For decades, presidential conferral of the National Medal of Arts and National Humanities Medal has been an august occasion, full of pomp and ceremony.
That's not exactly how it went Thursday — and President Obama blamed it on honoree Mel Brooks. One reference to "Blazing Saddles," and the whole thing went off the rails.
At the start of the event, Obama singled out that "great film" as an example of the creative freedom that Brooks and other artists bring to their work. Brooks, the president related, told his staff as they worked on the raunchy script: "Write anything you want, because we will never be heard from again. We will all be arrested for this movie."
As the president honored 24 renowned individuals and institutions for their contributions to the nation, he made a couple of serious observations on how the medal recipients had used different mediums to shape Americans' perceptions of each other. "And that, I think, is what the arts and the humanities do — they lift up our identities, and make us see ourselves in each other. And today’s honorees each possess a gift for this kind of creative empathy — a gift that allows us to exchange a sense of what’s most important and most profound in us, and to identify with our collective experience as Americans."
But for the most part, his comedic riff continued. The group included a veritable list of NPR favorites: "Fresh Air" host Terry Gross, composer Philip Glass; actors Morgan Freeman, Luis Valdez and Audra McDonald; and authors Sandra Cisneros, Rudolfo Anaya, Ron Chernow, James McBride, Louis Menand, Elaine Pagels, Abraham Verghese and Isabel Wilkerson.
"Now, along with Mel, we have an impressive crew with us here today. We’ve got Terry Gross, and a whole bunch of people who Terry Gross has interviewed," Obama observed, accurately capturing the crowd's curated demographic.
While getting the president to drape a medal around your neck is a high honor, two of the artists singled out by the White House couldn't make it in person. Obama lamented that composer and musician Wynton Marsalis was not there, "And Morgan Freeman, who undoubtedly is off playing a black president again. He never lets me have my moment."
And even once his formal remarks were finished, Obama couldn't resist cracking a joke when the military officer could not locate the citation that lauded McDonald for the fact that "her rich, soulful voice continues to take her audiences to new heights," prompting a delay.
"I can make up the citation," the president offered at one point, prompting laughter.
"Let's do that," the military aide replied. "Let's do that, sir."
"I'm glad Audra's already a good friend of mine," he quipped, as the crowd chortled. "So the fact that they kind of left out the citation, I think she'll forgive me."
"And I do think Mel Brooks kind of set the tone for this thing, because, historically, this has been a much more staid affair," he added, as the audience laughed again. "But somehow, I think my quote of him in the beginning, it threw everything off."
The president’s comments didn’t amuse everyone.
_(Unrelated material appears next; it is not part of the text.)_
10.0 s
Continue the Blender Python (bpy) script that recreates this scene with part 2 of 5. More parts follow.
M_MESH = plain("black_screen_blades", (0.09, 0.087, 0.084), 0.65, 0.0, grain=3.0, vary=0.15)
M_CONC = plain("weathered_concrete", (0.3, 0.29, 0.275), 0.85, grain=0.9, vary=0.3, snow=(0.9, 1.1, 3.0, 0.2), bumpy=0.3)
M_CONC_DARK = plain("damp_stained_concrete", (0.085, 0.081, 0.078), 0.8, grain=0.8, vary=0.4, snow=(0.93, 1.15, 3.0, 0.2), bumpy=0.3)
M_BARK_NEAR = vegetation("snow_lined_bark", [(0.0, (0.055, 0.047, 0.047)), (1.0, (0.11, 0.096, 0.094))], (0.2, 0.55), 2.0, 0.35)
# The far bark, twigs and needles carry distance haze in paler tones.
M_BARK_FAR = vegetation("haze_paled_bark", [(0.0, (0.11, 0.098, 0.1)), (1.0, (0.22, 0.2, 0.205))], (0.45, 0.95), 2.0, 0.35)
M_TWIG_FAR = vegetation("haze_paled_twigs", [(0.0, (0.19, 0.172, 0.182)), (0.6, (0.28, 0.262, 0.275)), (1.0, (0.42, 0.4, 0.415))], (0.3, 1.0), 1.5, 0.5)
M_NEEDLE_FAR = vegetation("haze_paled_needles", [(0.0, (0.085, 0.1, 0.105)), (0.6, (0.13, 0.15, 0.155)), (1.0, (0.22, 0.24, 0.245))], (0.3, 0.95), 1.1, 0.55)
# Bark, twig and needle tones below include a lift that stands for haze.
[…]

On Thursday afternoon, Rep. Tim Huelskamp (R-Kan.) tweeted that they struck a sour note given the ongoing racial unrest in Charlotte. “Obama jokes about race after two consecutive nights of hoodlums rioting in #Charlotte. Outrageous” he wrote.
2015 National Medal of Arts recipients
- Mel Brooks, actor, comedian and writer (New York)
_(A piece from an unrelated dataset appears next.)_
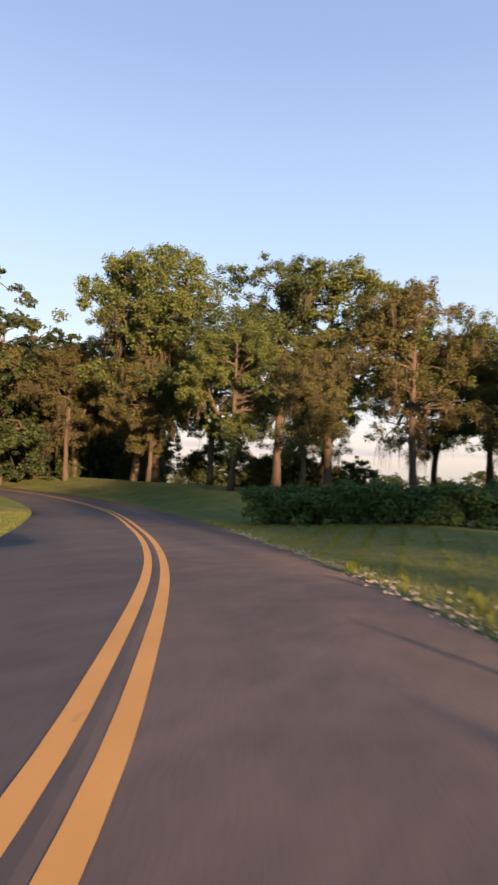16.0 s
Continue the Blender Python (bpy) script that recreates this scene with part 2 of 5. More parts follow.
def asphalt_material(name="worn_asphalt", rough=0.88, tone=None):
    m, n, l, b = nodes_of(name, rough)
    patch = noise_at(n, l, 0.22, 4.0)
    wheel = noise_at(n, l, 0.9, 4.0, (1.6, 0.08, 1))
    grain = noise_at(n, l, 55.0, 4.0, rough=0.75)
    mottle = noise_at(n, l, 2.6, 5.0, (1, 0.45, 1), 0.7)
    col = ramp(n, l, patch, [(0.32, (0.089, 0.071, 0.065)), (0.68, (0.122, 0.098, 0.089))])
    col = mixed(n, l, ramp(n, l, wheel, [(0.40, (0, 0, 0)), (0.75, (0.55, 0.55, 0.55))]), col, (0.152, 0.124, 0.112))
    col = mixed(n, l, 1.0, col, ramp(n, l, mottle, [(0.30, (0.74, 0.74, 0.75)), (0.52, (1, 1, 1)), (0.74, (1.2, 1.19, 1.17))]), "MULTIPLY")
    col = mixed(n, l, ramp(n, l, grain, [(0.30, (0.75, 0.75, 0.75)), (0.5, (0, 0, 0))]), col, (0.041, 0.033, 0.032))
    col = mixed(n, l, ramp(n, l, grain, [(0.60, (0, 0, 0)), (0.78, (0.6, 0.6, 0.6))]), col, (0.215, 0.180, 0.162))
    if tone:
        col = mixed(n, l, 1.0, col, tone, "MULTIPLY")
    l.new(col, b.inputs["Base Color"])
    bumped(n, l, b, grain, 0.55, 0.008)
    return m


def line_material():
    m, n, l, b = nodes_of("worn_yellow_paint", 0.7)
    wear = noise_at(n, l, 16.0, 6.0, (1, 0.35, 1), 0.75)
    soft = noise_at(n, l, 1.1, 3.0)
    col = ramp(n, l, soft, [(0.3, (0.55, 0.282, 0.080)), (0.7, (0.63, 0.332, 0.10))])
    col = mixed(n, l, ramp(n, l, wear, [(0.63, (0, 0, 0)), (0.70, (0.85, 0.85, 0.85))]), col, (0.13, 0.105, 0.085))
    l.new(col, b.inputs["Base Color"])
    bumped(n, l, b, wear, 0.3, 0.004)
    return m


def ground_material():
    m, n, l, b = nodes_of("grass_ground", 0.95)
    field = noise_at(n, l, 0.035, 4.0)
    tuft = noise_at(n, l, 1.2, 6.0, rough=0.7)
    fine = noise_at(n, l, 9.0, 6.0, rough=0.75)
    mid = noise_at(n, l, 0.22, 4.0)
    col = ramp(n, l, tuft, [(0.30, (0.070, 0.120, 0.022)), (0.52, (0.125, 0.170, 0.034)), (0.74, (0.215, 0.205, 0.070))])
    col = mixed(n, l, ramp(n, l, mid, [(0.50, (0, 0, 0)), (0.68, (0.5, 0.5, 0.5))]), col, (0.300, 0.240, 0.100))
    col = mixed(n, l, ramp(n, l, field, [(0.50, (0, 0, 0)), (0.70, (0.35, 0.35, 0.35))]), col, (0.29, 0.22, 0.09))
    # the turf of the first bend is the driest
    co = n.new("ShaderNodeTexCoord")
    sp = n.new("ShaderNodeSeparateXYZ")
    l.new(co.outputs["Object"], sp.inputs[0])
    mr = n.new("ShaderNodeMapRange")
    mr.inputs["From Min"].default_value, mr.inputs["From Max"].default_value = -10.0, -40.0
    l.new(sp.outputs[1], mr.inputs["Value"])
    dry = n.new("ShaderNodeMath")
    dry.operation = "MULTIPLY"
    l.new(mr.outputs[0], dry.inputs[0])
    l.new(ramp(n, l, tuft, [(0.35, (0.15, 0.15, 0.15)), (0.62, (0.85, 0.85, 0.85))]), dry.inputs[1])
    col = mixed(n, l, dry.outputs[0], col, (0.255, 0.215, 0.085))
    col = mixed(n, l, ramp(n, l, fine, [(0.38, (0.7, 0.7, 0.7)), (0.58, (0, 0, 0))]), col, (0.050, 0.062, 0.016))
    l.new(col, b.inputs["Base Color"])
    bumped(n, l, b, fine, 0.9, 0.08)
    return m


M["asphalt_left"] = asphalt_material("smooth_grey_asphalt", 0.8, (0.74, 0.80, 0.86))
M["asphalt"], M["line"], M["ground"] = asphalt_material(), line_material(), ground_material()
M["grass"] = leafy("grass_blades", (0.080, 0.135, 0.022), (0.135, 0.190, 0.036), (0.245, 0.235, 0.080), 0.45)
M["dry_grass"] = leafy("dry_grass_blades", (0.22, 0.17, 0.07), (0.30, 0.23, 0.10), (0.36, 0.28, 0.13), 0.4, 0.8)
M["crack"] = two_scale("open_crack", (0.028, 0.024, 0.022), (0.040, 0.034, 0.030), (0.02, 0.018, 0.017), 3.0, 30.0, 0.95, 0)


# ---------------------------------------------------------------- small builders
def mesh_of(name, verts, faces, mat, smooth=False):
    me = bpy.data.meshes.new(name)
    me.from_pydata([tuple(v) for v in verts], [], faces)
    me.materials.append(mat)
    if smooth:
        me.polygons.foreach_set("use_smooth", [True] * len(me.polygons))
    me.update()
    return me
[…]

- Sandra Cisneros, author (San Antonio)
- Eugene O'Neill Theater Center, theater company (Waterford, Conn.)
- Morgan Freeman, actor (Charleston, Miss.)
- Philip Glass, composer (New York)
- Berry Gordy, record producer and songwriter (Los Angeles)
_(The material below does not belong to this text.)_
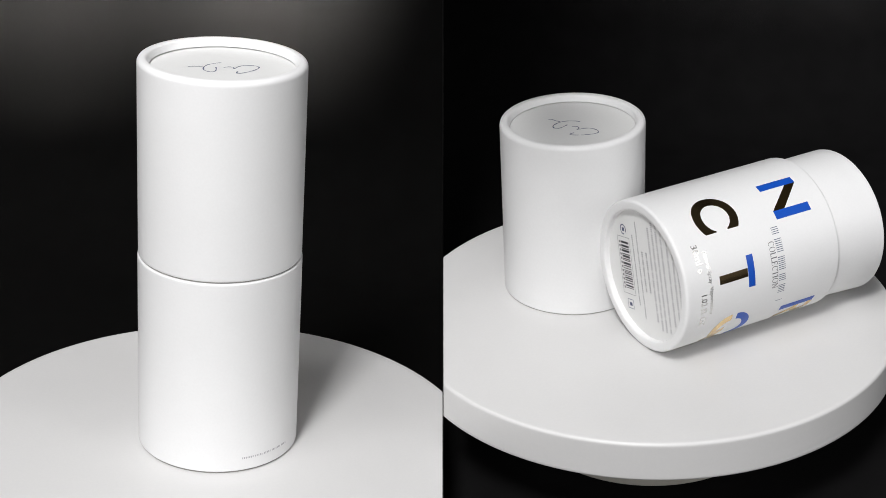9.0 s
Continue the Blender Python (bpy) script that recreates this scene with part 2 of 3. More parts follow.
def lid_print(parent, radius, height, turn, first=0.0):
    def put(name, bm, mat, label=""):
        for v in bm.verts:
            v.co.x += turn + (first if v.co.x < 211 else 0.0)
            v.co.y *= height
        return part(name, wrap(bm, radius), mat, parent, label)

    def words(text, size, phi, z, width, mat, name, label):
        bm = roman(text, size * 0.72, phi, 0, width) if is_roman(text) else lettering(text, size, radius, phi, 0, width)
        for v in bm.verts:
            v.co.x += turn
            v.co.y += z * height
        return part(name, wrap(slice_x(bm, 3.0), radius), mat, parent, label)

    # letter A: foil legs round a blue triangle, a blue tail
    left = [(243.5, 0.778), (252.0, 0.778), (251.2, 0.686), (241.4, 0.458), (251.8, 0.458), (251.8, 0.384), (223.4, 0.384)]
    right = [(252.0, 0.778), (260.3, 0.778), (282.6, 0.384), (251.8, 0.384), (251.8, 0.458), (261.6, 0.458), (251.2, 0.686)]
    put("letter_foil", merge(polygon(left), polygon(right)), GOLD, "gold foil letter legs")
    put("letter_triangle", polygon([(251.2, 0.672), (242.6, 0.464), (260.4, 0.464)]), BLUE, "blue printed triangle")
    put("letter_tail", polygon([(265.6, 0.381), (282.8, 0.381), (288.2, 0.266), (272.0, 0.266)]), BLUE, "blue printed letter tail")
    # letter F: foil bars and blue blocks in turn
    for z0, z1, end in ((0.695, 0.783, 207.6), (0.490, 0.579, 208.8), (0.258, 0.373, 181.2)):
        put("letter_bar", polygon([(165.2, z0), (end, z0), (end, z1), (165.2, z1)]), GOLD, "gold foil letter bar")
    for z0, z1 in ((0.583, 0.692), (0.377, 0.487)):
        put("letter_block", polygon([(165.4, z0), (180.6, z0), (180.6, z1), (165.4, z1)]), BLUE, "blue printed letter block")
    words("LE FLEUR", 0.0074, 229, 0.218, 41, NAVY, "lettering", "navy printed words")
    words("NARCOTIQUE", 0.0074, 229, 0.133, 60, NAVY, "lettering", "navy printed words")
    words("EAU DE PARFUM", 0.0042, 229, 0.069, 43, FAINT_INK, "lettering", "small silver foil words")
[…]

- Santiago Jiménez Jr., musician (San Antonio)
- Moises Kaufman, director and playwright (New York)
- Ralph Lemon, dancer, choreographer, writer and visual artist (Brooklyn)
- Audra McDonald, actress and singer (Croton-on-Hudson/New York)
- Luis Valdez, playwright, actor, writer and director (San Juan Bautista, Calif.)
- Jack Whitten, painter (New York)
2015 National Humanities Medal recipients
- Rudolfo Anaya, author (Albuquerque)
- José Andrés, chef and entrepreneur (Bethesda, Md.)
- Ron Chernow, author (Brooklyn)
- Louise Glück, poet (Cambridge, Mass.)
- Terry Gross, radio host and producer (Philadelphia)
- Wynton Marsalis, composer and musician (New York)
- James McBride, author (Lambertville, N.J.)
- Louis Menand, author (Cambridge, Mass.)
- Elaine Pagels, historian and author (Princeton, N.J.)
- Prison University Project, higher education program (San Quentin, Calif.)
- Abraham Verghese, physician, professor and author (Menlo Park, Calif.)